*Data excerpt*
/---

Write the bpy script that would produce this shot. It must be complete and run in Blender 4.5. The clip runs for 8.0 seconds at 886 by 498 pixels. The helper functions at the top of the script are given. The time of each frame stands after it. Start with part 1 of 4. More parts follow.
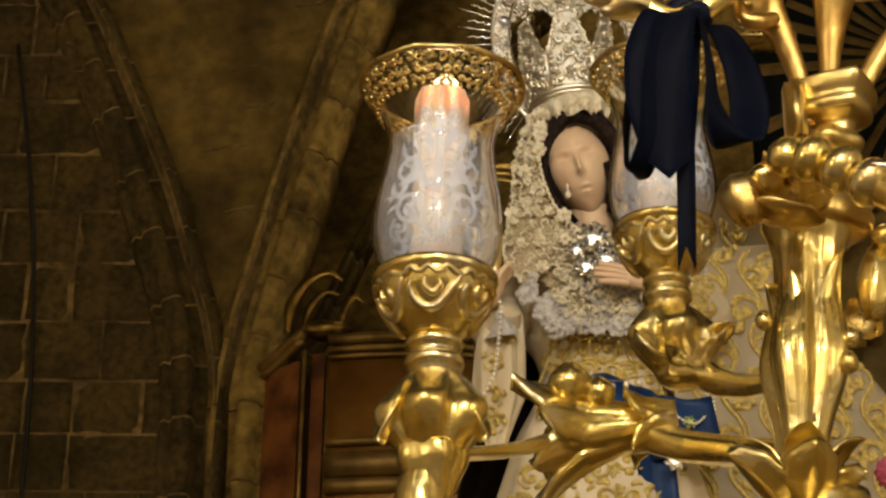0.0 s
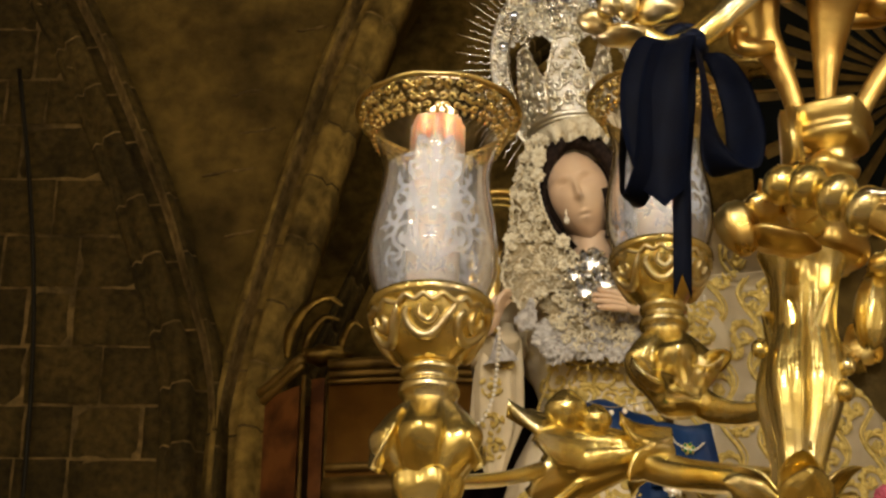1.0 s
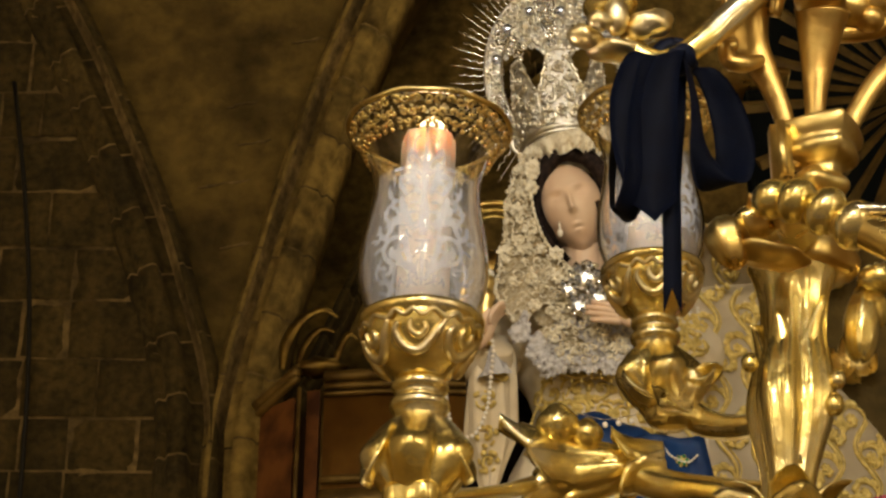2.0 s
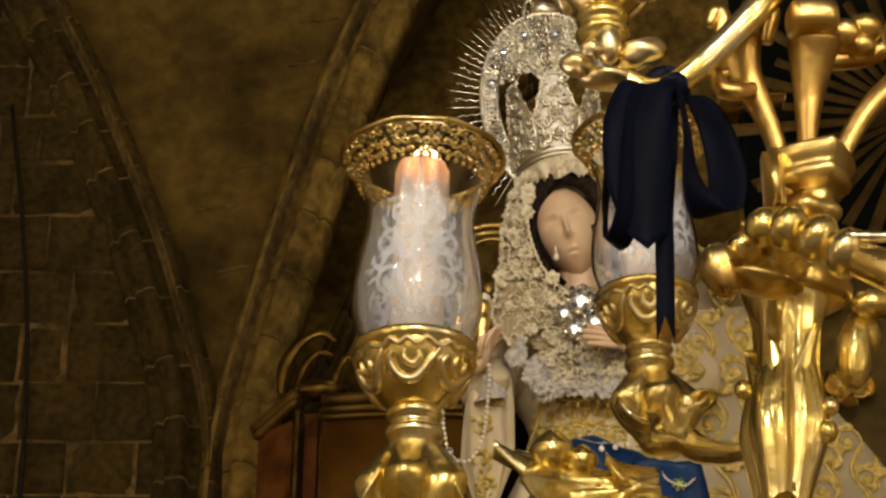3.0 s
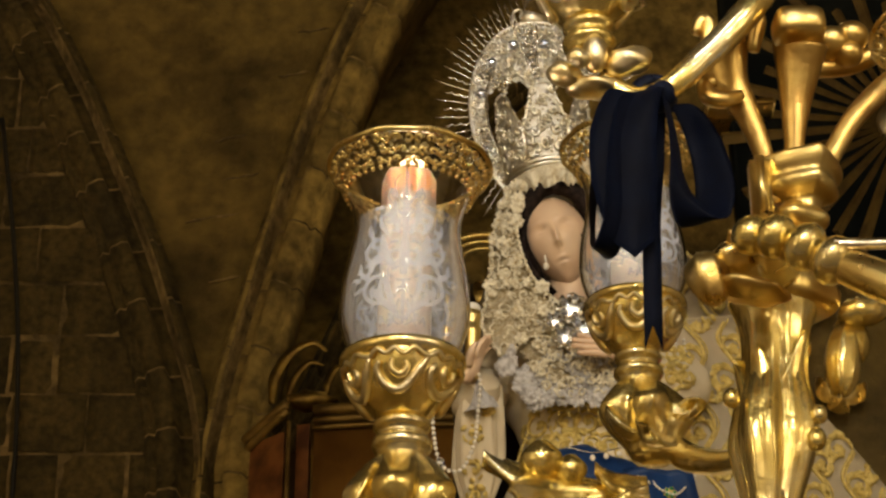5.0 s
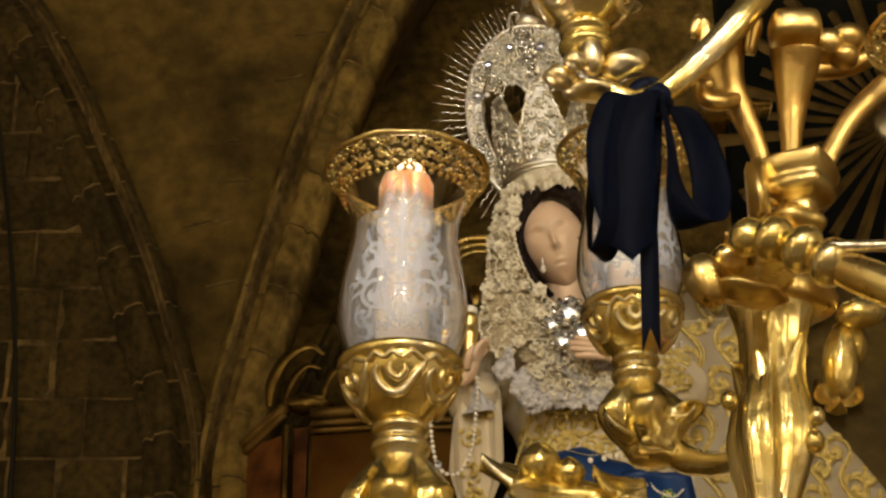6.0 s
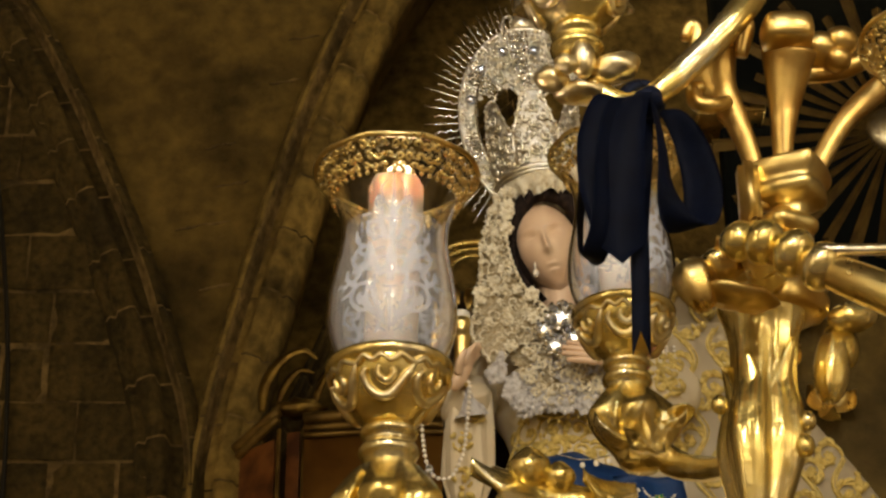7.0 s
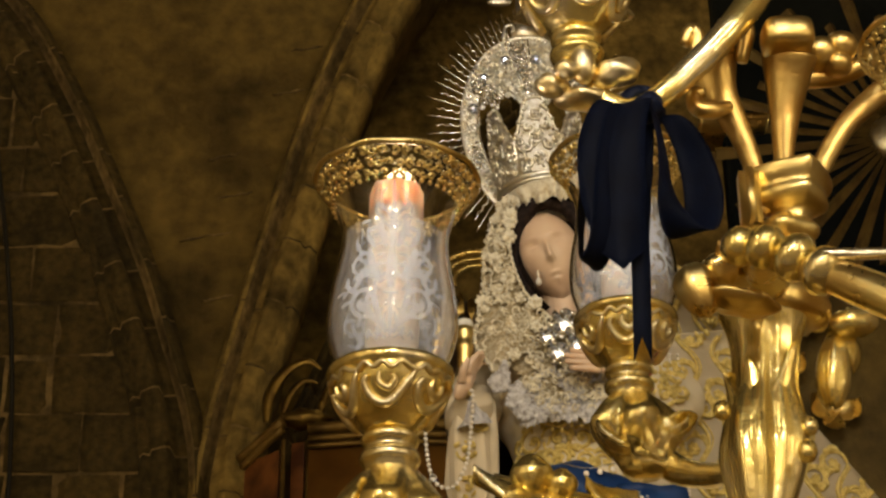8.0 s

\---

*What you have to do*
Transcribe the full listing character for character. Pictures are excluded.

*Correct output*
Write the bpy script that would produce this shot. It must be complete and run in Blender 4.5. The clip runs for 8.0 seconds at 886 by 498 pixels. The helper functions at the top of the script are given. The time of each frame stands after it. Start with part 1 of 4. More parts follow.
0.0 s
1.0 s
2.0 s
3.0 s
5.0 s
6.0 s
7.0 s
8.0 s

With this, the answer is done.